Is it possible to add the environment variable while cPanel is running? Or can we do something like:

/etc/rc.d/init.d/cpanel stop
env LONGUSERS=1 "/etc/rc.d/init.d/cpanel start"

That way we don't need to worry about the machine *booting* with LONGUSERS set. After all, we're not going to be rebooting very often (hopefully) so we could just do these two things before any time when we need to add a new user.

Would that work? Or is it risky due to other parts of the system using that environment variable? Is there an easy way to scan cPanel's files for any references?

If I do

env LONGUSERS=1 "/etc/rc.d/init.d/cpanel start"

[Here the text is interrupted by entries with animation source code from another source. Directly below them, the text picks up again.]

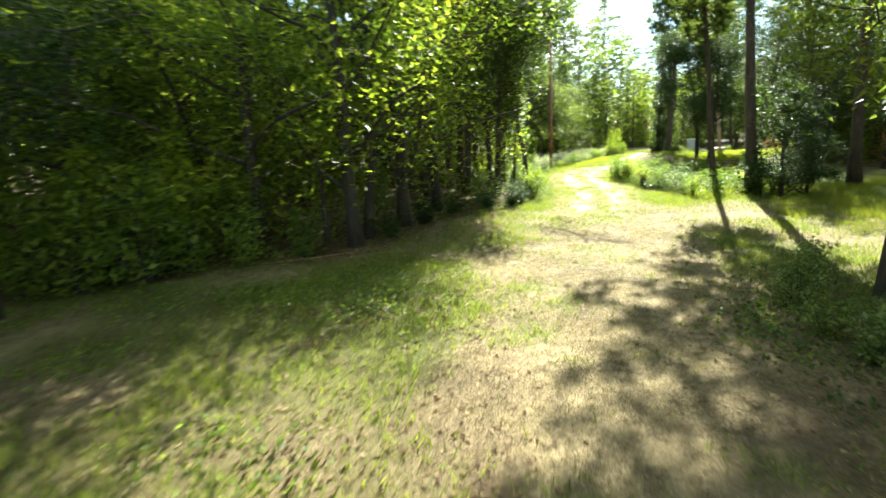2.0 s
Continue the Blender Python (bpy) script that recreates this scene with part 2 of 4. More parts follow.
YELLOW_PLASTIC = plain_material("yellow_plastic", (0.42, 0.38, 0.05), 0.5, 0, 0.3)
PAPER = plain_material("white_rag", (0.78, 0.77, 0.74), 0.8, 0, 0.15)
GLASS_M, _nt, _bsdf, _out = material("glass")
_bsdf.inputs["Base Color"].default_value = (0.75, 0.80, 0.78, 1)
_bsdf.inputs["Roughness"].default_value, _bsdf.inputs["Transmission Weight"].default_value = 0.06, 1.0
_bsdf.inputs["IOR"].default_value = 1.1
CLOD = plain_material("earth_clod", (0.250, 0.190, 0.138), 0.95, 0, 0.5, (0.12, 0.088, 0.062), 8.0, 0.01)


def mottled_material():
    """A net of grey, white and black scraps."""
    m, nt, bsdf, out = material("mottled_scrap")
    v = node(nt, "TexVoronoi", Scale=30.0)
    nt.links.new(nt.nodes.new("ShaderNodeTexCoord").outputs["Object"], v.inputs["Vector"])
    sp = nt.nodes.new("ShaderNodeSeparateColor")
    nt.links.new(v.outputs["Color"], sp.inputs["Color"])
    r = ramp(nt, sp.outputs["Red"], (0.0, (0.02, 0.022, 0.026)), (0.55, (0.07, 0.08, 0.11)), (0.74, (0.30, 0.33, 0.40)), (0.9, (0.72, 0.73, 0.75)))
    nt.links.new(r, bsdf.inputs["Base Color"])
    bsdf.inputs["Roughness"].default_value = 0.4
    bump(nt, bsdf, v.outputs["Distance"], 0.8, 0.03)
    return m


MOTTLED = mottled_material()

# ---- making meshes ----
rng = np.random.default_rng(7)


def quick_mesh(name, verts, faces, mat, smooth=False):
    """A mesh from arrays of points and of faces that all have the same number of corners."""
    verts, faces = np.asarray(verts, np.float32), np.asarray(faces, np.int32)
    me = bpy.data.meshes.new(name)
    n, k = faces.shape
    me.vertices.add(len(verts))
    me.vertices.foreach_set("co", verts.ravel())
    me.loops.add(n * k)
    me.loops.foreach_set("vertex_index", faces.ravel())
    me.polygons.add(n)
    me.polygons.foreach_set("loop_start", np.arange(0, n * k, k, dtype=np.int32))
    me.polygons.foreach_set("loop_total", np.full(n, k, np.int32))
    if smooth:
        me.polygons.foreach_set("use_smooth", np.ones(n, bool))
    me.materials.append(mat)
    me.update(calc_edges=True)
    return me


def child(name, data, parent, label=""):
    ob = new(name, data)
    ob.parent = parent
    return tagged(ob, label)


def part(name, bm, mat, parent, label="", smooth=False):
    me = bpy.data.meshes.new(name)
    bm.to_mesh(me)
    bm.free()
    me.materials.append(mat)
    if smooth:
        me.polygons.foreach_set("use_smooth", np.ones(len(me.polygons), bool))
    return child(name, me, parent, label)


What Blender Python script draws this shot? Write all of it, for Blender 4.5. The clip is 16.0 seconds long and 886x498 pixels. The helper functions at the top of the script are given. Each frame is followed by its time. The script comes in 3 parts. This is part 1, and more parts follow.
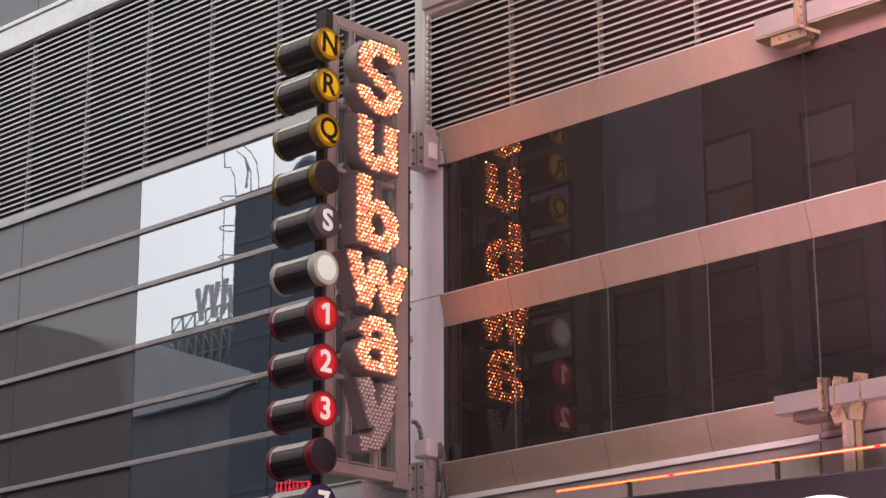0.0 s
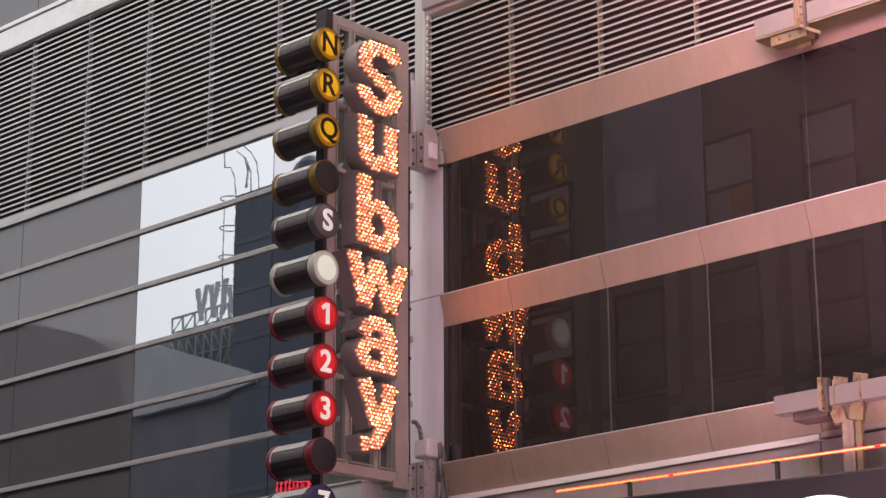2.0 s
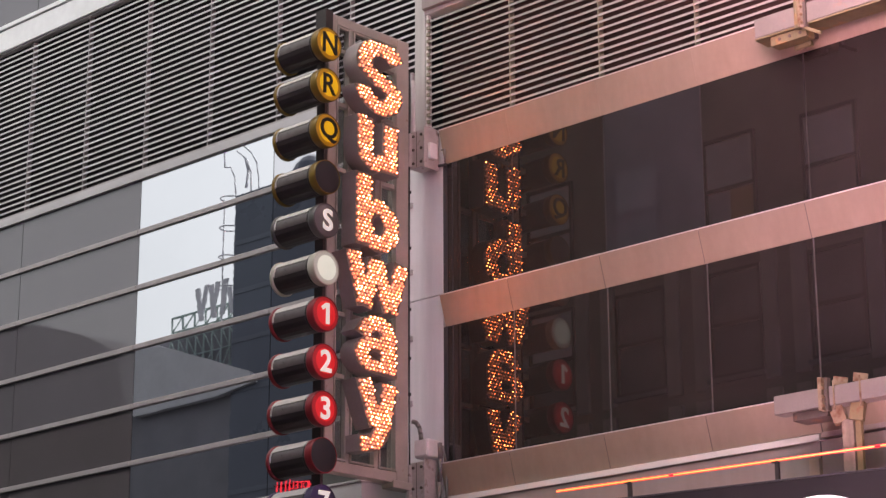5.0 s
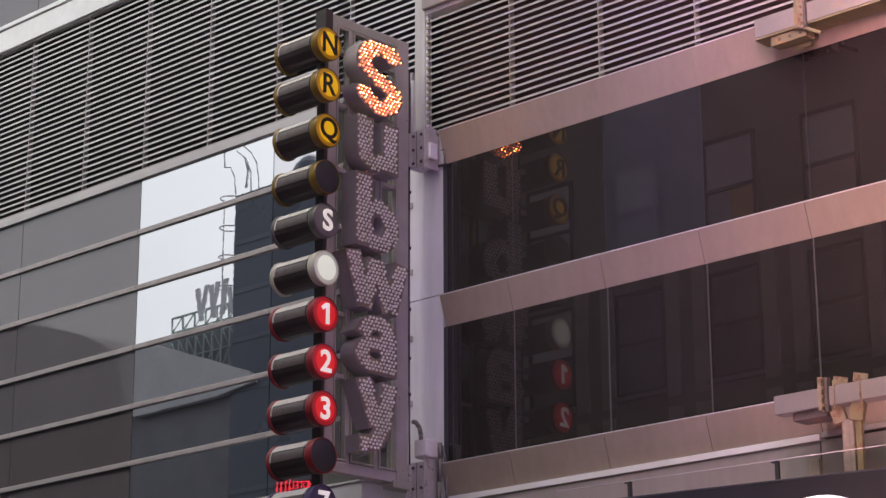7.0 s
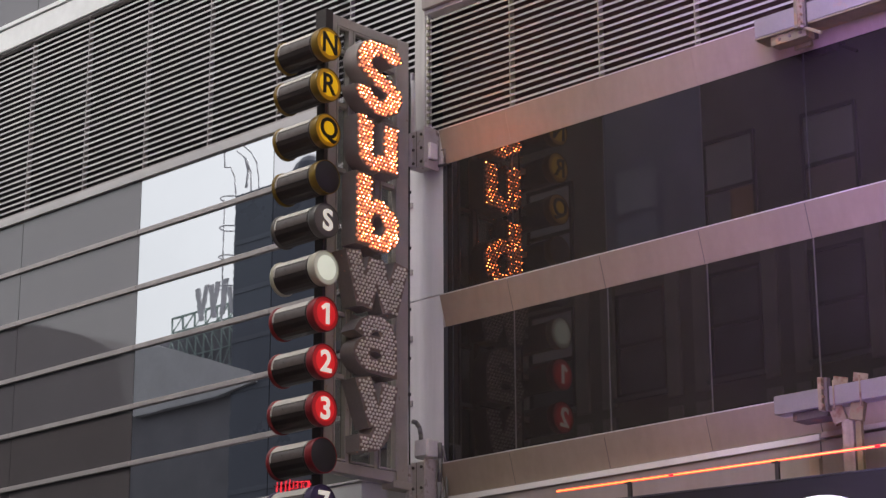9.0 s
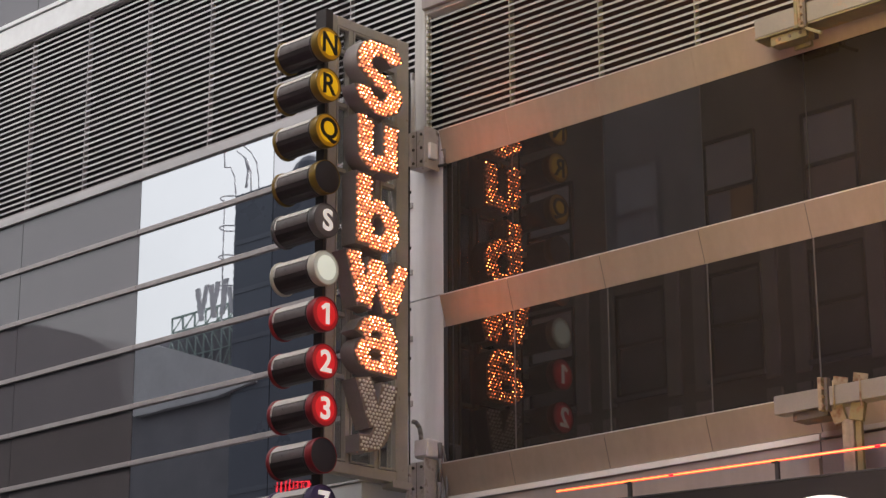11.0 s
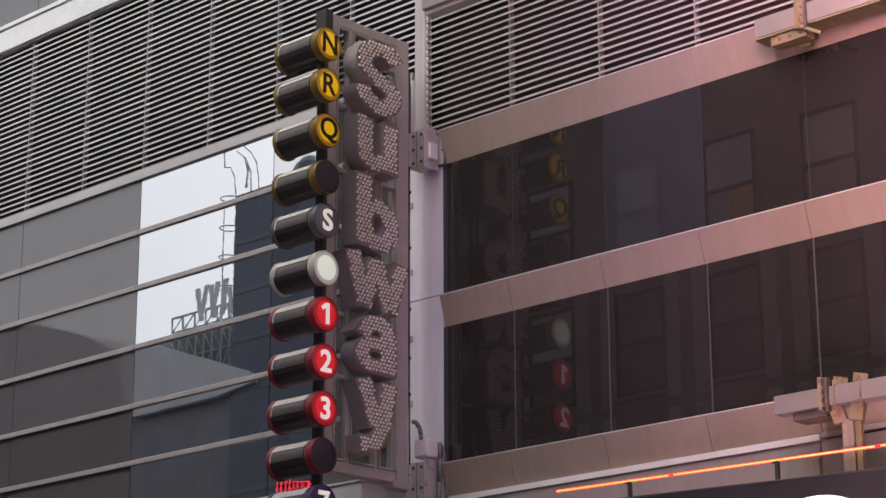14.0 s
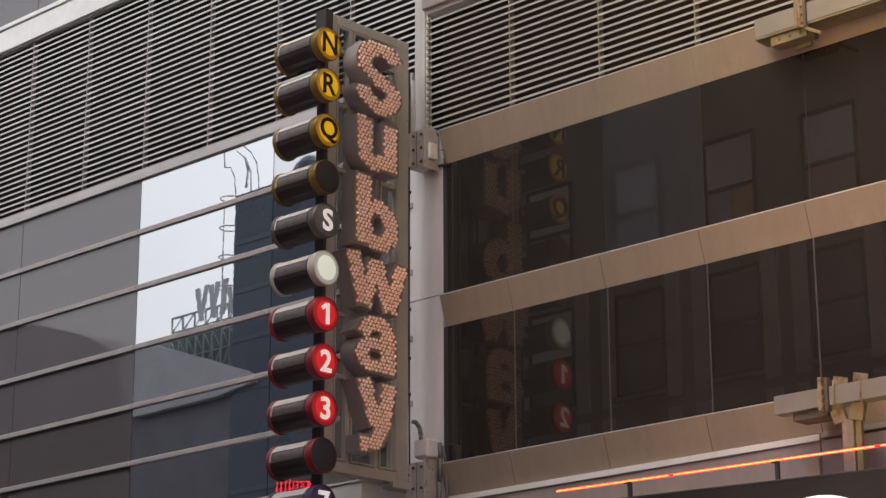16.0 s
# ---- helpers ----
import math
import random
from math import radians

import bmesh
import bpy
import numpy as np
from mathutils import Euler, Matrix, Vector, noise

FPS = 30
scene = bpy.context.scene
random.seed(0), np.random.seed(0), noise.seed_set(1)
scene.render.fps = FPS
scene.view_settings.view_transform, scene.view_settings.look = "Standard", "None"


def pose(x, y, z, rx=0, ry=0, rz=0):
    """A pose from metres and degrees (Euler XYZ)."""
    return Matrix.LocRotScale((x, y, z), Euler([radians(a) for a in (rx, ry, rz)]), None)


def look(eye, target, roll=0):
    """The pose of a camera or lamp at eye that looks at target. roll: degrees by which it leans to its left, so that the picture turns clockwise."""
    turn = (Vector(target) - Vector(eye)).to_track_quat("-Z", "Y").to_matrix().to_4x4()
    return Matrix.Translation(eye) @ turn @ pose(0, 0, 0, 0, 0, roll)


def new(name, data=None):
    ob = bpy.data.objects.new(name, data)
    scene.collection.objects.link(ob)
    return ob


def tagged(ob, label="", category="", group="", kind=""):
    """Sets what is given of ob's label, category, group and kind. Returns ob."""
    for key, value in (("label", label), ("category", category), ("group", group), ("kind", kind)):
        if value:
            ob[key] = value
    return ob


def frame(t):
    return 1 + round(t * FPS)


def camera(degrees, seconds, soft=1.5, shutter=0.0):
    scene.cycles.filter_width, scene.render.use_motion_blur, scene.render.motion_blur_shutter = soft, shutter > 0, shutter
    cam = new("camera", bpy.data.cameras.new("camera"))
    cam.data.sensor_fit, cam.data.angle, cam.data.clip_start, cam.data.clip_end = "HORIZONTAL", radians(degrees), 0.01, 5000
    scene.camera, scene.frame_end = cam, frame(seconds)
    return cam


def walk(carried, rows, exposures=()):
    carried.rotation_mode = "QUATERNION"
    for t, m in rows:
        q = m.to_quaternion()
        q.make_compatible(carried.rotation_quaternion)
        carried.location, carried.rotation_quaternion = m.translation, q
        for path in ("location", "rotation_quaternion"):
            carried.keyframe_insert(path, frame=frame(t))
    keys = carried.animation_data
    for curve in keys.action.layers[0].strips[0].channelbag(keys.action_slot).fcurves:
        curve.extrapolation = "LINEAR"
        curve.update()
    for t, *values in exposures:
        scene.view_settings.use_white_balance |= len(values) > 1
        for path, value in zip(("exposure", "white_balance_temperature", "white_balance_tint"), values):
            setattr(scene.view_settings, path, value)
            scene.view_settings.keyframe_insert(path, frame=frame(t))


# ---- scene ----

cam = camera(23.79, 16.0, soft=1.45)
EYE = Vector((30.457, -32.387, 1.7))
AIM = Vector((-0.6563, 0.6969, 0.2893))
CAM_POSE = look(EYE, EYE + AIM * 50, -0.206)
walk(cam, [(0.0, CAM_POSE), (16.0, CAM_POSE)])

# ---- light ----
world = bpy.data.worlds.new("world")
scene.world = world
world.use_nodes = True
wn, wl = world.node_tree.nodes, world.node_tree.links
sky = wn.new("ShaderNodeTexSky")
sky.sky_type = "NISHITA"
sky.sun_disc = False
sky.sun_elevation, sky.sun_rotation = radians(52), radians(188)
sky.dust_density, sky.air_density, sky.ozone_density = 6.0, 1.0, 1.0
fade = wn.new("ShaderNodeHueSaturation")
fade.inputs["Saturation"].default_value = 0.22
wl.new(sky.outputs[0], fade.inputs["Color"])
wl.new(fade.outputs[0], wn["Background"].inputs["Color"])
wn["Background"].inputs["Strength"].default_value = 0.145
sun_data = bpy.data.lights.new("sun", "SUN")
sun_data.energy, sun_data.angle, sun_data.color = 1.15, radians(28), (1.0, 0.96, 0.92)
sun = new("sun", sun_data)
sun.matrix_world = look((0, -30, 60), (4, 0, 18))
scene.view_settings.exposure = 0.0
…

and "cpanel" is just a shell script that runs a bunch of stuff, does our modified environment get applied to all those processes that are part of "cpanel start"?

I'm afraid of trying this myself. Haha. What do you think, would it work?
 

danson

Member
Jun 1, 2004
18
0
151
IT WORKS

Well I wasn't too scared to try because my server is brand new =) and it works!



=====================================
root@fs1 [/sbin]# /etc/init.d/cpanel stop
...
root@fs1 [/sbin]# env LONGUSERS=1 /etc/init.d/cpanel start
Starting eximstats: [ OK ]
Starting cPanel services: [ OK ]
Starting cPanel Log services: [ OK ]
Starting pop3 services: [ OK ]
Starting cPanel Chat services: [ OK ]
Starting Melange Chat services: [ OK ]
Starting cPanel ssl services: [ OK ]
Starting mailman services: Starting Mailman's master qrunner.
=======================================

However env LONGUSERS=1 /sbin/service cpanel start doesn't work nicely.

So now all you need to do is do a fake "cpanel" script in init.d which just has :

#!/bin/sh/
env LONGUSERS=1 /PATH/realcpanel

Should work a treat...


As for safety - all you're doing is setting an environment variable which the cpanel programmers have ALREADY made allowances for. I don't think this will cause problems.

The only fiddly bit is it might be bad to move cpanel out of /etc/init.d (relative paths??) ... but if you leave it in there it'll get executed wrongly.

Maybe write a file zzzcpanelrestart which will then be executed last and which stops and starts cpanel with the environment var using a script somewhere else.